İşte bende o yıllarda yaşadığım bir hikâyemi sizlerle paylaşmak istedim. Rahmetli babam, değirmene giden üç, beş kişilik bir gurupla beraber, beni de değirmene gönderdi. Yaşı daha 12 ya da 13 tü. Ben ilk defa değirmene büyüklerimle beraber gidiyordum. Sebebini bilmiyorum nedense değirmene akşamüstü gidilirdi. Ve bir akşamüstü Duman Köyünden yola çıktık. Hava kararmıştı. Sadece biraz ay ışığı yolumuzu gösteriyordu. Yaklaşık 3 saatlik bir yolu tamamladık, geldik Taraklı’ya. Değirmene ilk defa gelmiştim, her şey dikkatimi çekiyor, beni etkiliyordu. Yuvarlak taşların fırıl fırıl döndüğünü gördüm. Her dönen taşın önünde bir çuval bağlıydı. Çuvala dökülen bembeyaz unlar nasıl oluyordu. Ara sıra değirmenci dayı, çuvalların yanına geliyor, avucuyla unu kontrol ediyor, beğenmiyorsa ayar yapıyordu.
Buğdaylar önce değirmen taşının üstüne yapılan geniş bir hazneye konuluyordu. Sonrada taşlar döndükçe, yavaş yavaş buğdaylar taşın altına dökülüp sonrada un olarak çuvala giriyordu. Gece yarısı olmuştu.

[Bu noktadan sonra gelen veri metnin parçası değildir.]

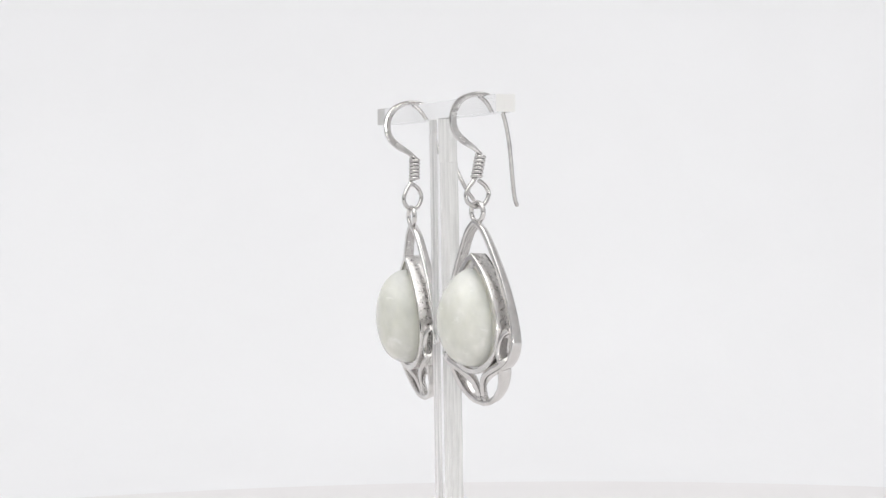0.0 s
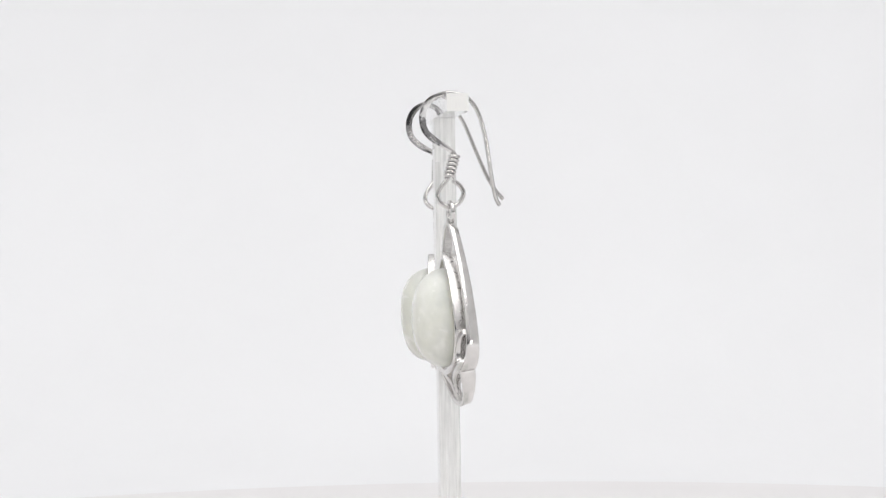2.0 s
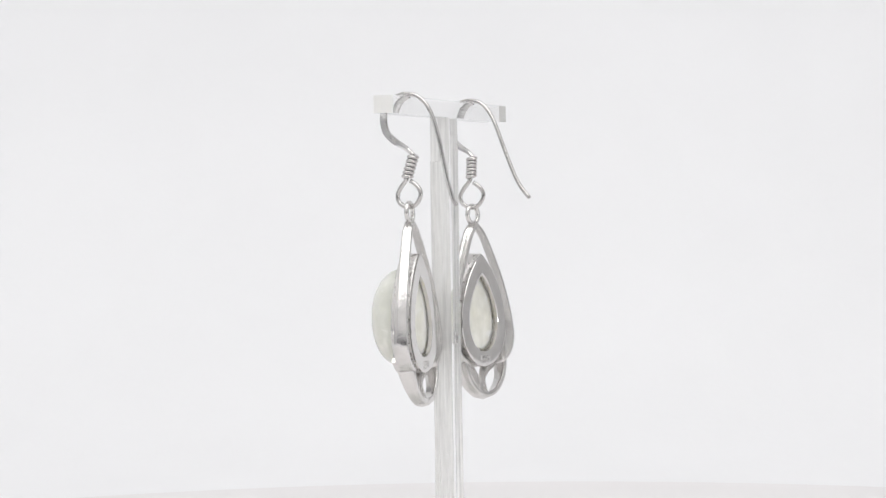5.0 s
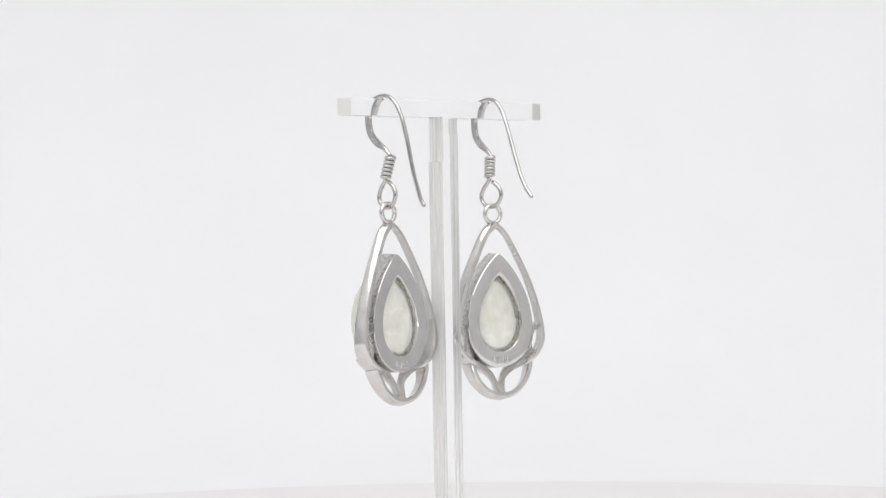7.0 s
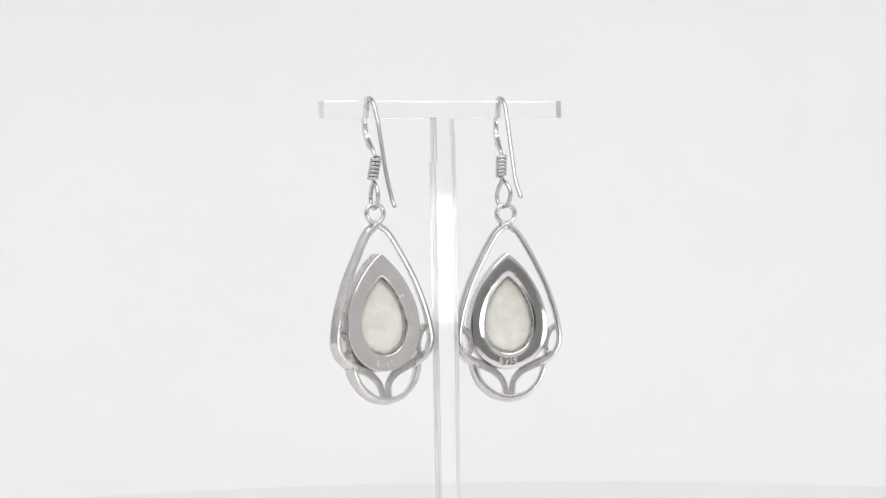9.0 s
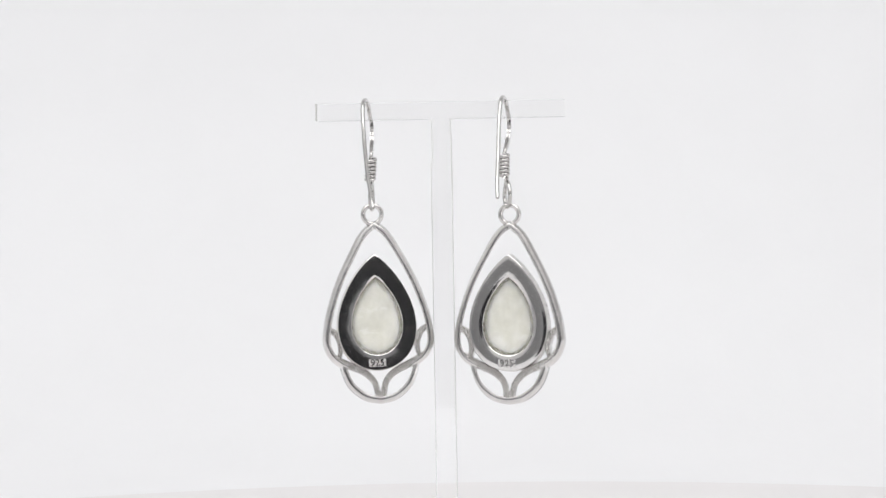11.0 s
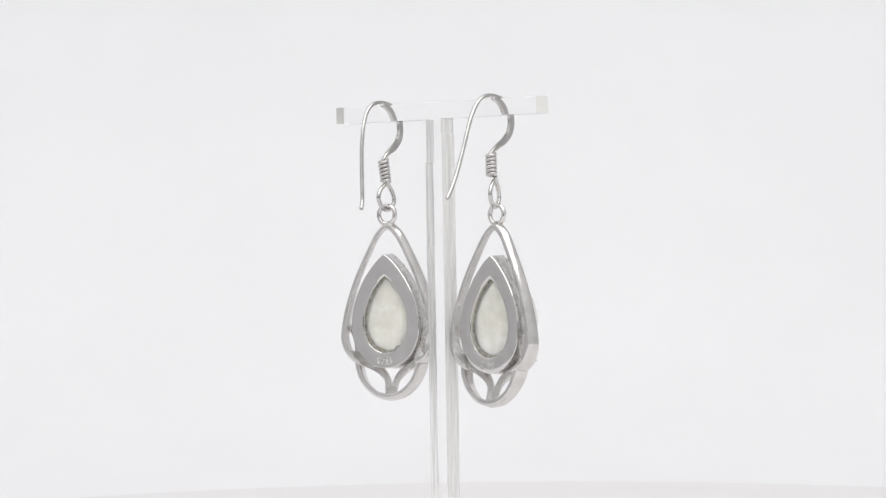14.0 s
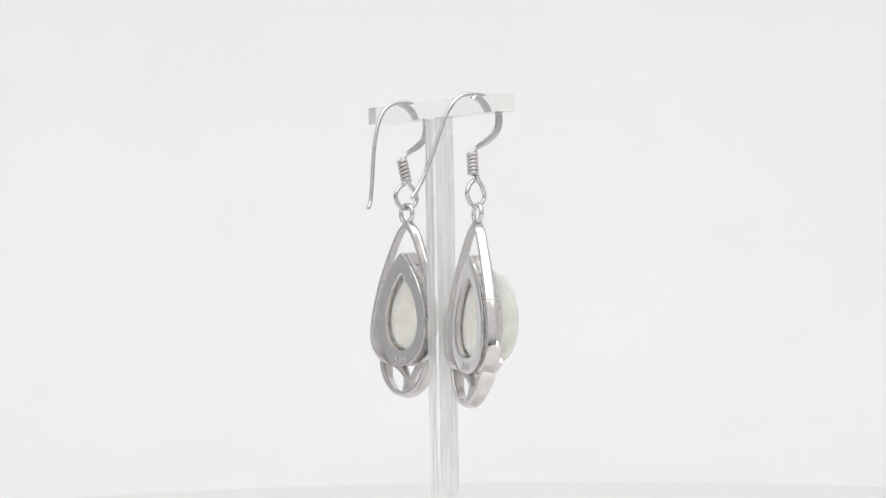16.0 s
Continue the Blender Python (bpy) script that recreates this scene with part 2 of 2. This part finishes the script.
def build_stand():
    """Its origin lies on the turntable's axis, on the disc."""
    thing = tagged(new("earring_stand"), "clear acrylic T-shaped earring stand with sawn edges", "jewellery stand")
    h = BAR_TOP - DISC_TOP
    y0, y1 = -1.36 * MM, 2.30 * MM
    # crossbar and post are sawn from one sheet
    r = 0.12
    side = [(21.68, 0.0), (21.68, -2.95)]
    fillet = [(r * (1 - math.sin(radians(a))), -2.95 - r * (1 - math.cos(radians(a)))) for a in (0, 30, 60, 90)]
    # the post widens in two small saw steps
    east = side + [(1.52 + x, z) for x, z in fillet] + [(1.52, -10.55), (1.76, -10.6), (1.76, -(h / MM) + 3.02)]
    west = side + [(1.67 + x, z) for x, z in fillet] + [(1.67, -5.4), (1.82, -5.8), (1.80, -(h / MM) + 3.02)]
    outline = east + [(-x, z) for x, z in reversed(west)]
    bm = bmesh.new()
    skin(bm, [[Vector((x * MM, y, h + z * MM)) for x, z in outline] for y in (y0, y1)])
    bm.normal_update()
    for f in bm.faces:
        end = abs(f.normal.x) > 0.9 and abs(f.calc_center_median().x) > 20 * MM
        f.material_index = 2 if end else 1 if abs(f.normal.x) > 0.3 else 0
    part("tee", bm, [CLEAR, SAWN, FROSTED], thing, "clear T piece with frosted ends and streaky sawn post", False)
    acrylic_box("base_plate", -22 * MM, -20 * MM, 0.0, 22 * MM, 21 * MM, 3.0 * MM, thing, "", 2)
    return thing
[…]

Bizim köylülerin işi bitmiş ama beni de bırakıp gitmiyorlardı. Neyse buğdayları boşalttık hazneye, taşlar dönmeye devam ediyor. Sırada bekleyen daha birçok insan vardı. Herkes sırasını biliyor, sırası gelince- ye kadar kıyılarda kimisi uyuyor, kimi de sohbet ediyordu. Tek bir işi vardı herkesin. Buğdayların un olması. Bizim buğdaylar un olmaya başlamıştı. Tabiî ki bir işi başarmanın hazzını duyuyordum. Bir ara kendi köyümüzden, Nazmi ağabey benim unu kokladı. Bende izliyorum tabii. Bana döndü senin un gaz yağı kokuyor dedi ve bana doğru uzattı. Ben eyvah yandık düşüncesiyle tabiî ki unu koklamak istedim. Onun bana oynayacağı oyundan haberim yoktu. Hemen koklamak istedim ama ben daha uzanırken, unu benim yüzüme karşı fırlattı. Tabiî ki bütün un benim gözlerime doldu. Yapılacak bir şaka değil di aslında. Adeta gözlerimde hamur karıldı diyebilirim. Tabiî ki bu benim ilk tecrübemdi…

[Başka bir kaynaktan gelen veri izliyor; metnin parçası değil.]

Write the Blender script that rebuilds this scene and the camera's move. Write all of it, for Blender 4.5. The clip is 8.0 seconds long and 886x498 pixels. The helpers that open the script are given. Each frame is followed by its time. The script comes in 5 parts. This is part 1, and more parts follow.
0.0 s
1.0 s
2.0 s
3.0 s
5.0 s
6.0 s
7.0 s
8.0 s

Değerli okuyucularım, bu olayı sizlere niçin anlatmak istedim. Gençler bu olayı pek önemsemezler, ancak yaşı 40 ın üzerinde olanlar bu olayı çok iyi bilir. Ben 15.10.2006 Pazar günü eski değirmenime yapmış olduğum bir gezinti, bana eski anılarımı hatırlattı. Bu değirmen Taraklı’da, Hisar’ın arkasında. Her şey aynı yerli yerinde duruyordu. Ziyaretçisi de kalmamış. Etrafında su sesinden başka bir ses duyulmuyordu. O da terk etmemiş ancak yanından geçip gidiyordu. Terk edilmişti adeta. Belki de çok yorulmuş, başını dinliyordu. Belki de eski dostlarını bekliyor, gelsinler üzerinin tozlarını alsınlar. Okşasınlar sevsinler istiyordu. Dolaşsın birileri etrafımda diyordu. Evet, sevgili dostlarım, çürümeye terk edilen bir değirmenin hikâyesi bu. Hayatta terk edilmek kadar korkunç bir şey var mı dersiniz…
Sevgili okurlarım, Mübarek Ramazan Bayramı geliyor, Bütün sevdiklerinizi tek tek dolaşın. Sevenlerinizi bekletmeyin. Uzak yakın demeyin, üşenmeyin, bir dahaki Bayram demeyin. Bütün dostlarınızı sevindirin. Gününüz Mutlu, Bayramınız Kutlu olsun değerli okuyucularım.